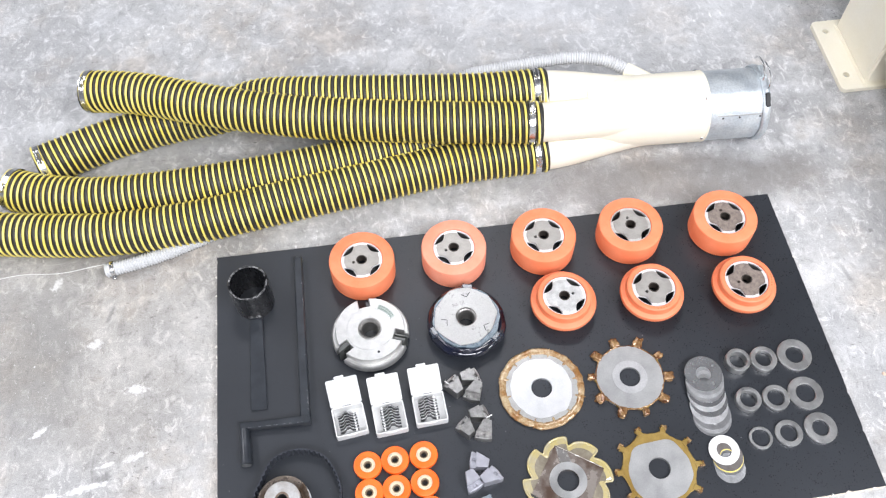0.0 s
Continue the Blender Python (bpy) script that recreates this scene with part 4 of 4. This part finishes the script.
def toothed_belt():
    ctrl = [(-0.402, 0.186), (-0.449, 0.2065), (-0.497, 0.196), (-0.524, 0.155), (-0.551, 0.100), (-0.5705, 0.056), (-0.5665, 0.014), (-0.531, -0.0135), (-0.4700, -0.0125), (-0.409, 0.030), (-0.3825, 0.076), (-0.3775, 0.132)]
    loop = [Vector((x, y, 0)) for x, y in ctrl]
    n = len(loop)
    dense = []
    for i in range(n):
        a, b, c, d = loop[i - 1], loop[i], loop[(i + 1) % n], loop[(i + 2) % n]
        for k in range(60):
            t = k / 60
            dense.append(0.5 * (2 * b + (c - a) * t + (2 * a - 5 * b + 4 * c - d) * t * t + (3 * b - a - 3 * c + d) * t ** 3))
    total = sum((dense[i] - dense[i - 1]).length for i in range(len(dense)))
    count = int(total / 0.0100)
    step = total / count / 8
    pts, gone = [], 0.0
    for i in range(len(dense)):
        p, q = dense[i], dense[(i + 1) % len(dense)]
        seg = (q - p).length
        while gone + seg >= step and len(pts) < count * 8:
            p = p.lerp(q, (step - gone) / seg)
            pts.append(p.copy())
            seg, gone = (q - p).length, 0.0
        gone += seg
    thick = (0.0016, 0.0016, 0.0016, 0.0030, 0.0042, 0.0042, 0.0030, 0.0016)
    bm = bmesh.new()
    rows = []
    m = len(pts)
    for i, p in enumerate(pts):
        t = (pts[(i + 1) % m] - pts[i - 1]).normalized()
        inner = Vector((-t.y, t.x, 0))
        w = thick[i % 8]
        rows.append([bm.verts.new(p + Vector((0, 0, z))) for z in (0.0, 0.0250)] + [bm.verts.new(p + inner * w + Vector((0, 0, z))) for z in (0.0250, 0.0)])
    for i in range(m):
        a, b = rows[i], rows[(i + 1) % m]
        for k in range(4):
            bm.faces.new((a[k], a[(k + 1) % 4], b[(k + 1) % 4], b[k]))
    belt = thing("timing_belt", pose(0, 0, Z + 0.0002), "black rubber toothed timing belt standing in a loop on the board", "timing belt")
    part("band", bm, M_RUBBER, belt, "toothed black rubber band")

    def stripe(u0, u1, z0, z1):
        b2 = bmesh.new()
        rr = []
        i0, i1 = int(u0 * m), int(u1 * m)
        for i in range(i0, i1 + 1):
            p = pts[i % m]
            t = (pts[(i + 1) % m] - pts[(i - 1) % m]).normalized()
            out = Vector((t.y, -t.x, 0)) * 0.0003
            rr.append([b2.verts.new(p + out + Vector((0, 0, z))) for z in (z0, z1)])
        for a, b in zip(rr, rr[1:]):
            b2.faces.new((a[0], a[1], b[1], b[0]))
        return b2
    start = min(range(m), key=lambda i: (pts[i] - Vector((-0.520, -0.0145, 0))).length) / m
    marks = []
    rng = random.Random(6)
    for u0, u1, z0, z1 in ((0.0, 0.028, 0.004, 0.020), (0.034, 0.060, 0.005, 0.010), (0.034, 0.066, 0.014, 0.018)):
        marks.append(stripe(start + u0, start + u1, z0, z1))
    for k in range(9):
        u = start + 0.078 + 0.0085 * k
        marks.append(stripe(u, u + 0.0028 + 0.002 * rng.random(), 0.003, 0.021))
    for k in range(3):
        marks.append(stripe(start + 0.175, start + 0.235, 0.004 + 0.006 * k, 0.0065 + 0.006 * k))
    part("print", join(*marks), M_PRINT, belt, "pale printed bars on the outer side")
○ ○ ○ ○
=== GOAL ===
Write the lines above out again exactly, without any of their pictures.

=== FULL SOLUTION ===
0.0 s
Continue the Blender Python (bpy) script that recreates this scene with part 4 of 4. This part finishes the script.
def toothed_belt():
    ctrl = [(-0.402, 0.186), (-0.449, 0.2065), (-0.497, 0.196), (-0.524, 0.155), (-0.551, 0.100), (-0.5705, 0.056), (-0.5665, 0.014), (-0.531, -0.0135), (-0.4700, -0.0125), (-0.409, 0.030), (-0.3825, 0.076), (-0.3775, 0.132)]
    loop = [Vector((x, y, 0)) for x, y in ctrl]
    n = len(loop)
    dense = []
    for i in range(n):
        a, b, c, d = loop[i - 1], loop[i], loop[(i + 1) % n], loop[(i + 2) % n]
        for k in range(60):
            t = k / 60
            dense.append(0.5 * (2 * b + (c - a) * t + (2 * a - 5 * b + 4 * c - d) * t * t + (3 * b - a - 3 * c + d) * t ** 3))
    total = sum((dense[i] - dense[i - 1]).length for i in range(len(dense)))
    count = int(total / 0.0100)
    step = total / count / 8
    pts, gone = [], 0.0
    for i in range(len(dense)):
        p, q = dense[i], dense[(i + 1) % len(dense)]
        seg = (q - p).length
        while gone + seg >= step and len(pts) < count * 8:
            p = p.lerp(q, (step - gone) / seg)
            pts.append(p.copy())
            seg, gone = (q - p).length, 0.0
        gone += seg
    thick = (0.0016, 0.0016, 0.0016, 0.0030, 0.0042, 0.0042, 0.0030, 0.0016)
    bm = bmesh.new()
    rows = []
    m = len(pts)
    for i, p in enumerate(pts):
        t = (pts[(i + 1) % m] - pts[i - 1]).normalized()
        inner = Vector((-t.y, t.x, 0))
        w = thick[i % 8]
        rows.append([bm.verts.new(p + Vector((0, 0, z))) for z in (0.0, 0.0250)] + [bm.verts.new(p + inner * w + Vector((0, 0, z))) for z in (0.0250, 0.0)])
    for i in range(m):
        a, b = rows[i], rows[(i + 1) % m]
        for k in range(4):
            bm.faces.new((a[k], a[(k + 1) % 4], b[(k + 1) % 4], b[k]))
    belt = thing("timing_belt", pose(0, 0, Z + 0.0002), "black rubber toothed timing belt standing in a loop on the board", "timing belt")
    part("band", bm, M_RUBBER, belt, "toothed black rubber band")

    def stripe(u0, u1, z0, z1):
        b2 = bmesh.new()
        rr = []
        i0, i1 = int(u0 * m), int(u1 * m)
        for i in range(i0, i1 + 1):
            p = pts[i % m]
            t = (pts[(i + 1) % m] - pts[(i - 1) % m]).normalized()
            out = Vector((t.y, -t.x, 0)) * 0.0003
            rr.append([b2.verts.new(p + out + Vector((0, 0, z))) for z in (z0, z1)])
        for a, b in zip(rr, rr[1:]):
            b2.faces.new((a[0], a[1], b[1], b[0]))
        return b2
    start = min(range(m), key=lambda i: (pts[i] - Vector((-0.520, -0.0145, 0))).length) / m
    marks = []
    rng = random.Random(6)
    for u0, u1, z0, z1 in ((0.0, 0.028, 0.004, 0.020), (0.034, 0.060, 0.005, 0.010), (0.034, 0.066, 0.014, 0.018)):
        marks.append(stripe(start + u0, start + u1, z0, z1))
    for k in range(9):
        u = start + 0.078 + 0.0085 * k
        marks.append(stripe(u, u + 0.0028 + 0.002 * rng.random(), 0.003, 0.021))
    for k in range(3):
        marks.append(stripe(start + 0.175, start + 0.235, 0.004 + 0.006 * k, 0.0065 + 0.006 * k))
    part("print", join(*marks), M_PRINT, belt, "pale printed bars on the outer side")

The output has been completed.